Having a good winter pasture can reduce or eliminate the need to feed hay and, additionally, is a source of animal nutrition which is generally better than that of hay or ensilage. However, a good winter grazing pasture can be obtained if the right steps are taken during the summer.
David Moore, a regional field-crop sales manager for MFA (a Midwest-based regional farm supply and marketing cooperative) said for fescue as well as orchard grass he recommends two nitrogen feedings each year, measured so that two-thirds of the nitrogen is delivered in the spring, and the other third in late August or early September. As to other elements, he said, “I would stress the use of soil tests to know exactly how to fertilize those fields.” Another MFA manager recommended from experience that a 3-1-2 fertilizer is best for cool-season grasses, and that it should be used in middle August just before a rain shower is forecast.
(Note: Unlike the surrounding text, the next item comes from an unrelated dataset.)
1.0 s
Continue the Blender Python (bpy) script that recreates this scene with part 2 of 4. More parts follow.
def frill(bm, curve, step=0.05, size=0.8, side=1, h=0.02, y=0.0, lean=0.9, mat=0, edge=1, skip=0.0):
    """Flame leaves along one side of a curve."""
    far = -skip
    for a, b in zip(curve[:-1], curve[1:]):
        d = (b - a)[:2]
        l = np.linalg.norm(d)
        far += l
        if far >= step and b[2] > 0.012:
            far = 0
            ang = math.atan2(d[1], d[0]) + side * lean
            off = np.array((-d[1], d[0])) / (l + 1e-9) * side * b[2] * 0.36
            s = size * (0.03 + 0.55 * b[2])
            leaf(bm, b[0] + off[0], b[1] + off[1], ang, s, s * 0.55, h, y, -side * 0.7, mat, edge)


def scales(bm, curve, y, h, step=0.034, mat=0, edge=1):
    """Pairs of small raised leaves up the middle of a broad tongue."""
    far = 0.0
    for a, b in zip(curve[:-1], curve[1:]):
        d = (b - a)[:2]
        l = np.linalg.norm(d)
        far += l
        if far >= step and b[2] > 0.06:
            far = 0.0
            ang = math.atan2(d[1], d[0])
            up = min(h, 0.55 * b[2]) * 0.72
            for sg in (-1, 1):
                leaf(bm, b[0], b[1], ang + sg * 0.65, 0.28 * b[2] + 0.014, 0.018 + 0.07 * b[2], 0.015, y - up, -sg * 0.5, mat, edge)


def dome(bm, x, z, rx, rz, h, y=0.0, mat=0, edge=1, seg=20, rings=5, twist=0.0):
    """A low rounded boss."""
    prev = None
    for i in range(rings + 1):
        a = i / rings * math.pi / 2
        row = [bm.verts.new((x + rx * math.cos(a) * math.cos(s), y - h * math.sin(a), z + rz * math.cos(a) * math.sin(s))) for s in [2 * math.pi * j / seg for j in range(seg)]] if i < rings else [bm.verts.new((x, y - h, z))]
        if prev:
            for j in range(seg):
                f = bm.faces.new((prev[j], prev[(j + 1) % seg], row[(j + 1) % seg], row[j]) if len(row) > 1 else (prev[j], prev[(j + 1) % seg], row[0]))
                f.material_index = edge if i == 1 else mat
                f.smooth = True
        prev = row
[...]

University of Missouri extension agronomist Tim Schnakenberg, however, said that no across-the-board fertilizer recommendation should be made without a soil test. “Fertility levels are going to be across the board,” said Schnakenberg. “I speak out on that quite a bit… you have to have a soil test.” As to the kind of soil test to use, he recommends taking a soil sample to a laboratory rather than using an on-farm test kit.
“It goes bad after awhile,” Schnakenberg said. “The reagents and things that they use can get old, and the accuracy can be good at first, but (diminish) later.”
Fertilization of pasture in late summer can boost fall growth enough to make an adequate grazing pasture by midwinter if hay is cut no later than early summer. Schnakenberg recommends that a pasture cut for hay in midsummer and (if necessary) fertilized in late summer should be left to grow ungrazed, and that livestock should not be turned out onto it until late December or early January, when the fall and early winter growth has had a chance to develop.
Ranchers speak of “stockpiling pasture” for the winter, but according to some agronomists, this phrase is a misnomer. Living pastures are always either gaining nutrients or expanding nutrients. They must therefore be managed to gain as much as possible in the fall and early winter months, and to expend as little as possible during the middle and latter part of the deep winter. Excessive or unnecessary nitrogen application can make the grass too soft, without enough cellulose to stay green in the cold months. Moreover, endophyte fungus is also a concern in fescue.
Moore said that the highest concentration of endophytic fungus is in the seed heads, and that by making hay “before it begins to seed out, before it begins to head out, we reduce the (fungus).” He also noted that later hay, produced when the grass is not going to seed, “will typically have considerably less endophyte in it.” Nitrogen, if applied in excess, can feed the problem; as Schnakenberg said, “The more nitrogen you use, it can bring the fungus on even stronger.”
In order to limit the amount of endophyte that grazing animals consume, he recommends moving them to a pasture of warm-season grasses during the summer months, rather than having them eat fescue and orchardgrass all year long. He also suggested adding clover or lespedeza to the pasture.
Another pasture maintenance tip is to wait for each paddock to grow after fertilizing it in either the spring or fall of the year. In addition to allowing the grass to develop, this also keeps the animals out of potentially high-fungus environments. Rotating frequently is of less importance come winter, since the grasses are growing so slowly, but there must be enough grass to support the animals before winter begins. This is one reason why cool season pasture grass management is most important in late summer, before the autumn growth spurt (ecologists call it “second spring”) begins.
When considering fertilizers, remember not to overlook lime. For liming, however, there is no specific best time. Both Moore and Schnakenberg said, in almost exactly the same words, that the best time to lime a field is “whenever you can get a lime truck over it.”